## Instruction
Make an exact copy of the lines, leaving the pictures out.

## Data provided
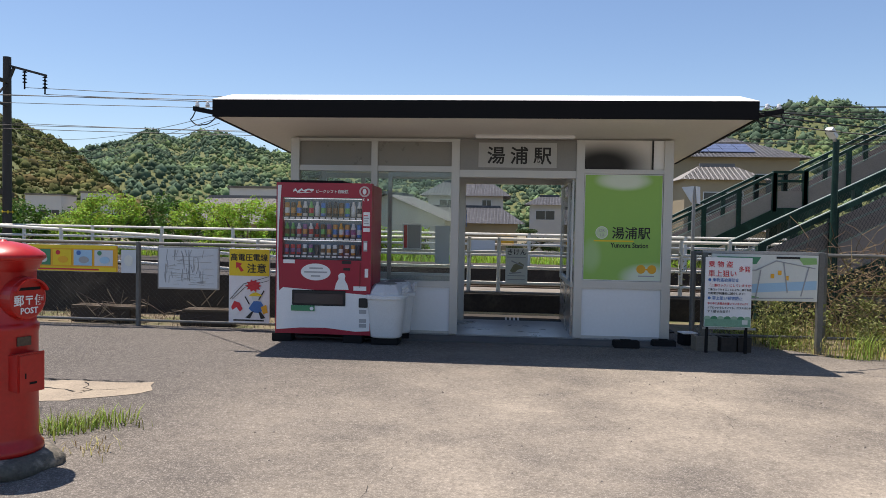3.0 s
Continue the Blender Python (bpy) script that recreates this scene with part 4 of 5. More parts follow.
rnd = random.Random(21)
for i in range(9):
    x = -14.5 + i * 1.45
    bush("bush", (x, 19.2 + rnd.uniform(-0.5, 0.8), 0.1), 1.1, 0.9, (rnd.uniform(0.98, 1.14) if 2 <= i <= 5 else rnd.uniform(0.6, 0.78)), 46, 0.30, 0.05, 150, LEAF_BRIGHT if i % 3 else LEAF, "bright green leafy bush behind the far platform", 30 + i)
for i in range(6):
    bush("bush", (-24 + i * 2.0, 21 + rnd.uniform(0, 2), 0.0), 1.3, 1.0, 0.95, 40, 0.38, 0.06, 120, LEAF, "green leafy bush behind the shelter", 50 + i)
bush("bush", (9.6, 13.4, 0.0), 1.5, 1.2, 1.15, 50, 0.36, 0.045, 190, LEAF_BRIGHT, "bright green bush under the footbridge", 61)
bush("bush", (11.4, 13.0, 0.0), 1.2, 1.2, 0.8, 40, 0.36, 0.045, 170, LEAF, "green bush under the footbridge", 62)
bush("bush", (17.5, 12.6, 0.0), 1.6, 1.4, 1.15, 50, 0.42, 0.055, 150, LEAF_BRIGHT, "fresh green bush behind the toilets", 63)
# clipped pine in the garden
PN = thing("garden_pine", (1.25, 30.0, -0.6), 0, "cloud-pruned garden pine with flat leaf pads", "tree")
part("trunk", rods([((0, 0, -0.9), (0.1, 0, 1.2)), ((0.1, 0, 1.2), (-0.05, 0, 2.0)), ((0.1, 0, 1.0), (0.9, 0.1, 1.5)), ((0, 0, 0.9), (-0.6, 0, 1.2))], 0.06), BARK, PN)
leaves("crown", [(x + dx, dy, z, 0.30) for x, z in ((-0.05, 2.05), (0.95, 1.62), (-0.6, 1.3), (0.35, 1.35), (1.35, 1.2)) for dx in (-0.3, 0, 0.3) for dy in (-0.2, 0.2)], 0.07, 130, LEAF_DARK, PN, flatten=0.45)
PN.scale = (0.78, 0.85, 0.88)
# grass of the far platform and the meadow
spots = [(rnd.uniform(-40, 14), rnd.uniform(17.0, 21), 0.25, rnd.uniform(0.6, 1.2)) for _ in range(2600)]
tagged(blades("meadow_grass", spots, 0.42, LEAF_BRIGHT, None, "", 0.6, 0.03, 7, 71, 0.15), "bright green rough grass behind the far platform", "grass", kind="stuff")
tagged(part("grass_bank", prism([(17.2, -0.1), (23, -0.1), (23, 0.2), (17.2, 0.4)], -60, 14, "x"), FIELD), "green grass bank", "ground", kind="structure")

# ---- round post box ----
PB = thing("post_box", (-2.44, 1.79, 0.0), 70, "round red cast-iron pillar post box on a stone base", "post box")
PB.scale = (0.89, 0.89, 0.97)
part("pillar", lathe([(0, 0.10), (0.222, 0.10), (0.228, 0.112), (0.226, 0.135), (0.212, 0.15), (0.208, 0.165), (0.200, 0.175), (0.197, 0.20), (0.194, 0.78), (0.198, 0.795), (0.200, 0.81), (0.200, 0.828), (0.190, 0.838), (0.184, 0.85), (0.184, 1.13), (0.190, 1.145), (0.200, 1.15), (0.202, 1.168), (0.212, 1.175), (0.214, 1.192), (0.226, 1.198), (0.226, 1.205)], 48), RED_PAINT, PB, smooth=True)
part("cap", lathe([(0.0, 1.2), (0.222, 1.2), (0.236, 1.206), (0.238, 1.22), (0.230, 1.235), (0.19, 1.262), (0.13, 1.287), (0.06, 1.301), (0.02, 1.306), (0.018, 1.312), (0.0, 1.315)], 48), RED_PAINT, PB, "domed red cap faded by the sun", smooth=True)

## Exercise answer
3.0 s
Continue the Blender Python (bpy) script that recreates this scene with part 4 of 5. More parts follow.
rnd = random.Random(21)
for i in range(9):
    x = -14.5 + i * 1.45
    bush("bush", (x, 19.2 + rnd.uniform(-0.5, 0.8), 0.1), 1.1, 0.9, (rnd.uniform(0.98, 1.14) if 2 <= i <= 5 else rnd.uniform(0.6, 0.78)), 46, 0.30, 0.05, 150, LEAF_BRIGHT if i % 3 else LEAF, "bright green leafy bush behind the far platform", 30 + i)
for i in range(6):
    bush("bush", (-24 + i * 2.0, 21 + rnd.uniform(0, 2), 0.0), 1.3, 1.0, 0.95, 40, 0.38, 0.06, 120, LEAF, "green leafy bush behind the shelter", 50 + i)
bush("bush", (9.6, 13.4, 0.0), 1.5, 1.2, 1.15, 50, 0.36, 0.045, 190, LEAF_BRIGHT, "bright green bush under the footbridge", 61)
bush("bush", (11.4, 13.0, 0.0), 1.2, 1.2, 0.8, 40, 0.36, 0.045, 170, LEAF, "green bush under the footbridge", 62)
bush("bush", (17.5, 12.6, 0.0), 1.6, 1.4, 1.15, 50, 0.42, 0.055, 150, LEAF_BRIGHT, "fresh green bush behind the toilets", 63)
# clipped pine in the garden
PN = thing("garden_pine", (1.25, 30.0, -0.6), 0, "cloud-pruned garden pine with flat leaf pads", "tree")
part("trunk", rods([((0, 0, -0.9), (0.1, 0, 1.2)), ((0.1, 0, 1.2), (-0.05, 0, 2.0)), ((0.1, 0, 1.0), (0.9, 0.1, 1.5)), ((0, 0, 0.9), (-0.6, 0, 1.2))], 0.06), BARK, PN)
leaves("crown", [(x + dx, dy, z, 0.30) for x, z in ((-0.05, 2.05), (0.95, 1.62), (-0.6, 1.3), (0.35, 1.35), (1.35, 1.2)) for dx in (-0.3, 0, 0.3) for dy in (-0.2, 0.2)], 0.07, 130, LEAF_DARK, PN, flatten=0.45)
PN.scale = (0.78, 0.85, 0.88)
# grass of the far platform and the meadow
spots = [(rnd.uniform(-40, 14), rnd.uniform(17.0, 21), 0.25, rnd.uniform(0.6, 1.2)) for _ in range(2600)]
tagged(blades("meadow_grass", spots, 0.42, LEAF_BRIGHT, None, "", 0.6, 0.03, 7, 71, 0.15), "bright green rough grass behind the far platform", "grass", kind="stuff")
tagged(part("grass_bank", prism([(17.2, -0.1), (23, -0.1), (23, 0.2), (17.2, 0.4)], -60, 14, "x"), FIELD), "green grass bank", "ground", kind="structure")

# ---- round post box ----
PB = thing("post_box", (-2.44, 1.79, 0.0), 70, "round red cast-iron pillar post box on a stone base", "post box")
PB.scale = (0.89, 0.89, 0.97)
part("pillar", lathe([(0, 0.10), (0.222, 0.10), (0.228, 0.112), (0.226, 0.135), (0.212, 0.15), (0.208, 0.165), (0.200, 0.175), (0.197, 0.20), (0.194, 0.78), (0.198, 0.795), (0.200, 0.81), (0.200, 0.828), (0.190, 0.838), (0.184, 0.85), (0.184, 1.13), (0.190, 1.145), (0.200, 1.15), (0.202, 1.168), (0.212, 1.175), (0.214, 1.192), (0.226, 1.198), (0.226, 1.205)], 48), RED_PAINT, PB, smooth=True)
part("cap", lathe([(0.0, 1.2), (0.222, 1.2), (0.236, 1.206), (0.238, 1.22), (0.230, 1.235), (0.19, 1.262), (0.13, 1.287), (0.06, 1.301), (0.02, 1.306), (0.018, 1.312), (0.0, 1.315)], 48), RED_PAINT, PB, "domed red cap faded by the sun", smooth=True)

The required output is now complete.